Other referred publications include a Scottish Country dance in the First San Francisco
Collection and a humorous article in the Journal of Irreproducible
Results. Tovey received his A.B. Magna Cum Laude from Harvard College in 1977, and an M.S.
in Computer Science and Ph.D. in Operations Research, advised by George Dantzig, in 1981
from Stanford University. He then joined the faculty at Georgia
Tech, where he is Professor in ISyE and CoC, punctuated by stints as Visiting Scholar,
Bell Labs, NRC Senior Associate, NPS, and Principal Software Developer (CPLEX versions 7.5
and 8.0), ILOG, Inc. He has consulted for AT&T, Weyerhaeuser, Freddy Mac, IDSC, and other
companies.
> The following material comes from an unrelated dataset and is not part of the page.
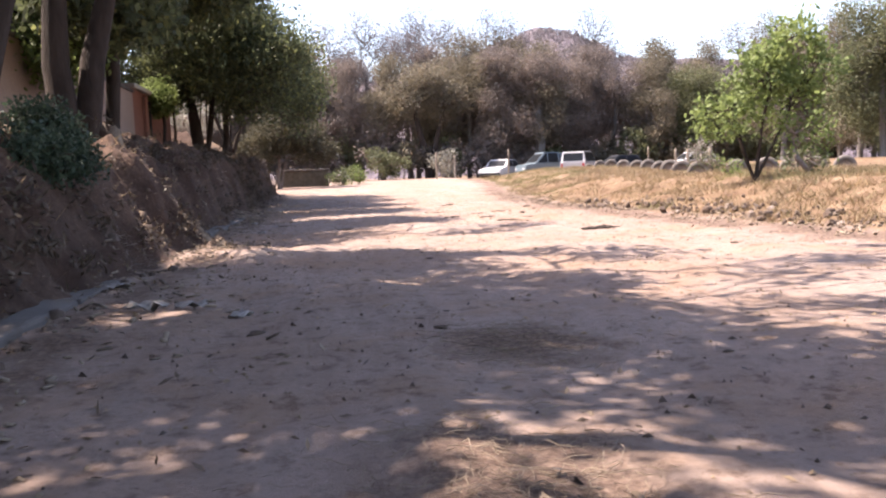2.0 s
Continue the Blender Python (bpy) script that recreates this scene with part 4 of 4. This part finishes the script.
# single stones and clods on the road
for x, y, s, c in ((2.06, 19.2, 0.068, 1), (3.74, 20.0, 0.109, 1), (5.6, 25.4, 0.136, 1), (3.1, 25.3, 0.136, 1), (0.34, 8.4, 0.061, 1), (-0.63, 8.7, 0.082, 1), (3.8, 11.75, 0.068, 1), (0.73, 11.7, 0.041, 1),
                   (1.42, 7.4, 0.041, 1), (0.76, 5.1, 0.041, 1), (3.68, 20.9, 0.082, 1), (2.08, 20.1, 0.068, 1), (2.85, 15.7, 0.109, 0), (1.62, 15.9, 0.041, 0), (1.75, 15.75, 0.048, 0), (2.5, 4.3, 0.075, 1), (4.4, 21.6, 0.095, 1), (4.6, 23.0, 0.136, 1), (1.9, 25.1, 0.109, 1)):
    p = new("loose_stone", (CLODS if c else STONES)[int(y * 7) % 4])
    p.matrix_basis = Matrix.Translation((x, y, height(x, y) + s * 0.12)) @ Matrix.Rotation(x * 9, 4, "Z") @ Matrix.Diagonal((s * 1.7, s * 0.85, s * 0.5, 1))
    tagged(p, "dark earth clod lying on the dirt road" if c else "pale stone lying on the dirt road", "clod" if c else "stone", "loose clods on the road")


def stick(at, length, yaw, r, label, name="stick", mat=DARK_WOOD, curl=0.15):
    """A crooked, knotty piece with two short side shoots."""
    g = np.random.default_rng(int(at[0] * 100 + at[1] * 10))
    n = 10
    t = np.linspace(-0.5, 0.5, n)
    bend = np.cumsum(np.cumsum(g.normal(0, 1, n))) * (curl + 0.06) * 0.1 * length
    bend = bend - np.linspace(bend[0], bend[-1], n)
    lift = np.abs(np.cumsum(g.normal(0, 0.5, n))) * r * 0.5
    pts = np.stack([t * length, bend, r * 0.7 + lift], -1)
    lines = [(pts, np.clip(np.interp(t, [-0.5, -0.3, 0.2, 0.5], [0.6, 1, 0.8, 0.2]) * g.uniform(0.6, 1.4, n), 0.15, 1.3) * r)]
    for k in (3, 6):
        side = g.choice((-1, 1)) * g.uniform(0.1, 0.22) * length
        q = pts[k] + np.outer(np.linspace(0, 1, 5), (g.uniform(0.1, 0.25) * length, side, r * 0.4)) + g.normal(0, 0.012 * length, (5, 3)) * (1, 1, 0.2)
        lines.append((q, np.linspace(0.55, 0.15, 5) * r))
    v, f = tubes(lines, 6)
    o = new(name, mesh_data(name, v, f, mat, True))
    o.matrix_basis = pose(at[0], at[1], height(*at), 0, 0, yaw)
    return tagged(o, label, "stick")


stick((0.12, 17.1), 0.26, 8, 0.013, "dark curved strip of bark on the shaded road", "bark_strip", DARK_WOOD, 0.03)
stick((3.42, 14.55), 0.55, 2, 0.019, "dark flat piece of wood on the road", "broken_plank", DARK_WOOD, 0.02)
stick((3.46, 14.72), 0.34, -4, 0.018, "dark flat piece of wood on the road", "broken_plank", DARK_WOOD, 0.02)
for x, y, n, a in ((3.1, 17.6, 0.5, -20), (2.9, 20.3, 0.4, -10), (2.2, 21.0, 0.4, 5), (1.9, 24.6, 0.7, -8), (3.5, 18.6, 0.35, 12), (2.5, 16.3, 0.3, -25), (-0.9, 18.6, 0.4, 20), (-1.3, 20.1, 0.5, 40)):
    stick((x, y), n * 0.8, a, 0.006, "thin dry twig lying on the dirt road", "twig_on_road", DARK_WOOD, 0.05)

for x, y, n, a in ((2.22, 19.12, 0.2, -4), (3.34, 20.46, 0.28, -10), (2.67, 18.32, 0.28, -6), (2.86, 17.5, 0.4, -12), (2.15, 22.13, 0.26, 4), (1.88, 24.84, 0.5, -6), (2.95, 24.9, 0.3, 8)):
    stick((x, y), n, a, 0.013, "dark strip of bark lying on the dirt road", "bark_strip", DARK_WOOD, 0.04)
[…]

Honors and awards include 2nd U.S. Olympiad, Georgia Tech Institute Fellow, NSF PYI
1985 (one of two in OR), Jacob Wolfowitz Prize. His Erdös number is 1. He loves chocolate,
music, books, religion, friendship, dance, math, cooking and eating, (and, according to his
family and friends, talking.) He is especially proud of his email alias, cat@gatech.edu,
and of his family, wife Gail, and four amazing children, Kendl, David, Leo, and William.